Les diplomates du divan, qui ne manquent, ni de finesse ni d’esprit politique, n’ont eu aucune peine à démêler les embarras et les hésitations de l’Europe mise en demeure de prendre une résolution délicate. Ils se sont gardés de décliner dès le premier moment une proposition présentée dans une intention pacificatrice et en réalité faite peut-être pour remettre face à face toutes les politiques. Ils ont accepté, eux aussi, en principe. Ils ont paru se prêter à toutes les concessions, même à une prorogation des pouvoirs de la commission internationale chargée de la réorganisation de la Roumélie. Ils demandent seulement des explications et des garanties. Ils tiennent à occuper de leur côté quelques points, par exemple Bourgas et Ichtiman. Au. fond ils s’attachent à l’exécution la plus prompte possible du traité de Berlin sans dissimuler qu’à leurs yeux cette exécution, si on laissait faire le gouvernement turc, si on le laissait seul en face des populations, rencontrerait moins de difficultés qu’on ne le croit.

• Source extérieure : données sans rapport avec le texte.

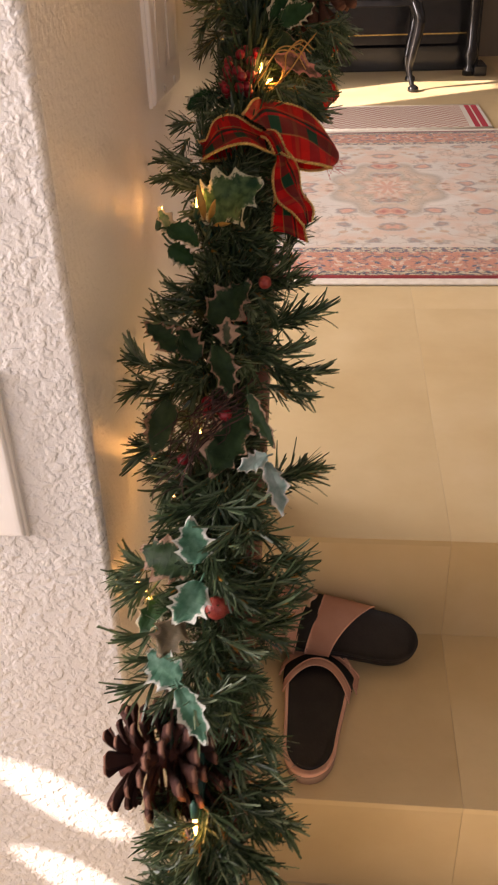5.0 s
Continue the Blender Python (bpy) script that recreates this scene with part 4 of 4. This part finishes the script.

Bref, depuis quelques semaines, la proposition de l’occupation mixte voyage entre les capitales de l’Europe sans arriver à prendre une forme précise et pratique. « Rien n’est décidé, » disait ces jours derniers à Londres le chancelier de l’échiquier devant le parlement prêt à entrer en vacances. Cependant l’heure approche où il faut qu’une résolution soit prise, puisque c’est le 1er mai que les Russes quittent les Balkans, et à défaut d’une occupation mixte directement négociée entre, les cabinets, il n’est point impossible qu’au dernier moment une conférence nouvelle se réunisse pour décider ce qui sera fait, Sans cela tout est encore une fois livré à l’imprévu, au hasard des résistances que les Turcs pourront rencontrer en rentrant en Roumélie et des incidens qui pourront naître de ces luttes sanglantes.

La vérité est qu’il n’ya que le choix des difficultés en Orient et que le danger n’est pas seulement sur les Balkans, : dans la Roumélie ; il est aussi bien aujourd’hui en Égypte, dans cette autre province du vieil empire ottoman qui, par son histoire, par les conditions particulières qui lui sont faites, semblerait destinée à une existence plus paisible et plus prospère. Les affaires de l’Égypte sont pour le moment à coup sûr un des écheveaux les plus embrouillés qu’il y ait en Europe, et le vice-roi, le khédive Ismaïl-Pacha, semble aggraver à plaisir la confusion par des crises où il compromet tous les intérêts de son pays, ou il risque de perdre lui-même sa couronne.

Ce n’est point, d’aujourd’hui sans doute que l’Égypte donne de l’occupation à l’Europe, qu’elle court les aventures politiques et financières.